[START OF SUPPLIED DATA]

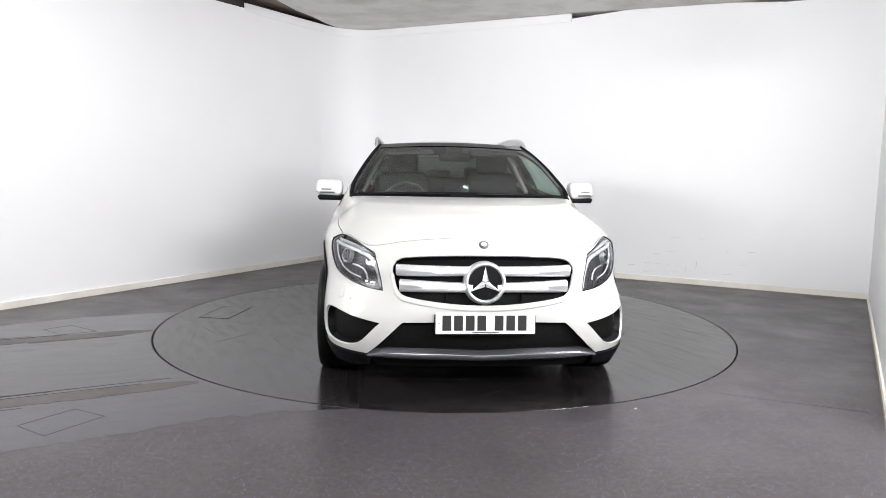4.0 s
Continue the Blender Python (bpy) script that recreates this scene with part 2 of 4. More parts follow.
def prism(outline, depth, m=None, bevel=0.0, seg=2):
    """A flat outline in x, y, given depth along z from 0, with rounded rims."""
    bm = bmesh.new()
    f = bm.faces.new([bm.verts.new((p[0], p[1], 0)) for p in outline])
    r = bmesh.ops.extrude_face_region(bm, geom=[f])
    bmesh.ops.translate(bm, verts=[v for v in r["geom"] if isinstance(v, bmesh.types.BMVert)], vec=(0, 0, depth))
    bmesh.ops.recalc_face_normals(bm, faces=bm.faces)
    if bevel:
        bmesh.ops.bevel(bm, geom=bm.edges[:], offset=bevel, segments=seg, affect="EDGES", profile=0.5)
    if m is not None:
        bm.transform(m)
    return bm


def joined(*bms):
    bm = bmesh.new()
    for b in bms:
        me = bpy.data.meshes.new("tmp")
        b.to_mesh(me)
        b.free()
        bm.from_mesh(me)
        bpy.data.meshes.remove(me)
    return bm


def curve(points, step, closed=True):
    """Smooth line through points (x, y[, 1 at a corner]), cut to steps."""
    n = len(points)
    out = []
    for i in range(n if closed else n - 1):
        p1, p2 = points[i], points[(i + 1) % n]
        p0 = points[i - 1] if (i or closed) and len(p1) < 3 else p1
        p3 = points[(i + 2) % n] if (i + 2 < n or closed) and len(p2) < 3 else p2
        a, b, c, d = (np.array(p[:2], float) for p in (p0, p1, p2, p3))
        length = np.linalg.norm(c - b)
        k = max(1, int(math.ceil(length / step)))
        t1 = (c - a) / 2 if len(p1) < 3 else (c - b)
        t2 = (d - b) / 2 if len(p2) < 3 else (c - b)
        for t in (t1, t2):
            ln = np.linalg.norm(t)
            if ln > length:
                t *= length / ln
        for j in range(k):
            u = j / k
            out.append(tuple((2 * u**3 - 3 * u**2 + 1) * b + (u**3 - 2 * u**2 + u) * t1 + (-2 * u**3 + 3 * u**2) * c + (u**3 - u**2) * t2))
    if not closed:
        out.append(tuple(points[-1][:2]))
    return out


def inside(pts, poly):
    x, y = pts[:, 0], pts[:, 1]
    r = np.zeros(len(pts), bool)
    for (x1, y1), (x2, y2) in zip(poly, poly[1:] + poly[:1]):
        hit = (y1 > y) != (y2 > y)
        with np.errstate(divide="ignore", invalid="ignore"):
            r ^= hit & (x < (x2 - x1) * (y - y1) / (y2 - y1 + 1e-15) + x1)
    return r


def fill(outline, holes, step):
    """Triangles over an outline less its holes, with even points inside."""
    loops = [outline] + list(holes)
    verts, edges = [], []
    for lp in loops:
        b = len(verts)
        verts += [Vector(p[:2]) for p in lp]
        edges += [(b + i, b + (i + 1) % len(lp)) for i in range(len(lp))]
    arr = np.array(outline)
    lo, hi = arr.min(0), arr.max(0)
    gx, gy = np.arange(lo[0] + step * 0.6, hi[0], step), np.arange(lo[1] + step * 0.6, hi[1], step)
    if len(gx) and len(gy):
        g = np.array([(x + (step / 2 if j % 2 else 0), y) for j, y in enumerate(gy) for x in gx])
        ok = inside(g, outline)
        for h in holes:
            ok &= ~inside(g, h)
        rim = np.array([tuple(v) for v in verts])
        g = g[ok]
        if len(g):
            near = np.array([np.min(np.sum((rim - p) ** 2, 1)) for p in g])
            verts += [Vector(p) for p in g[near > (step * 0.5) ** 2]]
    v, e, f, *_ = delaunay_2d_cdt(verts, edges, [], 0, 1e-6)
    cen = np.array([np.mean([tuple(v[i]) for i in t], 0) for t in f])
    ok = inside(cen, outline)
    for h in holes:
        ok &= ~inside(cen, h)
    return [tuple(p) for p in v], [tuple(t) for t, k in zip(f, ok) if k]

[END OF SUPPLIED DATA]

__PROBLEM TO WORK ON__: The data above needs to be retyped exactly, with the images left out.

__EXPECTED ANSWER__:
4.0 s
Continue the Blender Python (bpy) script that recreates this scene with part 2 of 4. More parts follow.
def prism(outline, depth, m=None, bevel=0.0, seg=2):
    """A flat outline in x, y, given depth along z from 0, with rounded rims."""
    bm = bmesh.new()
    f = bm.faces.new([bm.verts.new((p[0], p[1], 0)) for p in outline])
    r = bmesh.ops.extrude_face_region(bm, geom=[f])
    bmesh.ops.translate(bm, verts=[v for v in r["geom"] if isinstance(v, bmesh.types.BMVert)], vec=(0, 0, depth))
    bmesh.ops.recalc_face_normals(bm, faces=bm.faces)
    if bevel:
        bmesh.ops.bevel(bm, geom=bm.edges[:], offset=bevel, segments=seg, affect="EDGES", profile=0.5)
    if m is not None:
        bm.transform(m)
    return bm


def joined(*bms):
    bm = bmesh.new()
    for b in bms:
        me = bpy.data.meshes.new("tmp")
        b.to_mesh(me)
        b.free()
        bm.from_mesh(me)
        bpy.data.meshes.remove(me)
    return bm


def curve(points, step, closed=True):
    """Smooth line through points (x, y[, 1 at a corner]), cut to steps."""
    n = len(points)
    out = []
    for i in range(n if closed else n - 1):
        p1, p2 = points[i], points[(i + 1) % n]
        p0 = points[i - 1] if (i or closed) and len(p1) < 3 else p1
        p3 = points[(i + 2) % n] if (i + 2 < n or closed) and len(p2) < 3 else p2
        a, b, c, d = (np.array(p[:2], float) for p in (p0, p1, p2, p3))
        length = np.linalg.norm(c - b)
        k = max(1, int(math.ceil(length / step)))
        t1 = (c - a) / 2 if len(p1) < 3 else (c - b)
        t2 = (d - b) / 2 if len(p2) < 3 else (c - b)
        for t in (t1, t2):
            ln = np.linalg.norm(t)
            if ln > length:
                t *= length / ln
        for j in range(k):
            u = j / k
            out.append(tuple((2 * u**3 - 3 * u**2 + 1) * b + (u**3 - 2 * u**2 + u) * t1 + (-2 * u**3 + 3 * u**2) * c + (u**3 - u**2) * t2))
    if not closed:
        out.append(tuple(points[-1][:2]))
    return out


def inside(pts, poly):
    x, y = pts[:, 0], pts[:, 1]
    r = np.zeros(len(pts), bool)
    for (x1, y1), (x2, y2) in zip(poly, poly[1:] + poly[:1]):
        hit = (y1 > y) != (y2 > y)
        with np.errstate(divide="ignore", invalid="ignore"):
            r ^= hit & (x < (x2 - x1) * (y - y1) / (y2 - y1 + 1e-15) + x1)
    return r


def fill(outline, holes, step):
    """Triangles over an outline less its holes, with even points inside."""
    loops = [outline] + list(holes)
    verts, edges = [], []
    for lp in loops:
        b = len(verts)
        verts += [Vector(p[:2]) for p in lp]
        edges += [(b + i, b + (i + 1) % len(lp)) for i in range(len(lp))]
    arr = np.array(outline)
    lo, hi = arr.min(0), arr.max(0)
    gx, gy = np.arange(lo[0] + step * 0.6, hi[0], step), np.arange(lo[1] + step * 0.6, hi[1], step)
    if len(gx) and len(gy):
        g = np.array([(x + (step / 2 if j % 2 else 0), y) for j, y in enumerate(gy) for x in gx])
        ok = inside(g, outline)
        for h in holes:
            ok &= ~inside(g, h)
        rim = np.array([tuple(v) for v in verts])
        g = g[ok]
        if len(g):
            near = np.array([np.min(np.sum((rim - p) ** 2, 1)) for p in g])
            verts += [Vector(p) for p in g[near > (step * 0.5) ** 2]]
    v, e, f, *_ = delaunay_2d_cdt(verts, edges, [], 0, 1e-6)
    cen = np.array([np.mean([tuple(v[i]) for i in t], 0) for t in f])
    ok = inside(cen, outline)
    for h in holes:
        ok &= ~inside(cen, h)
    return [tuple(p) for p in v], [tuple(t) for t, k in zip(f, ok) if k]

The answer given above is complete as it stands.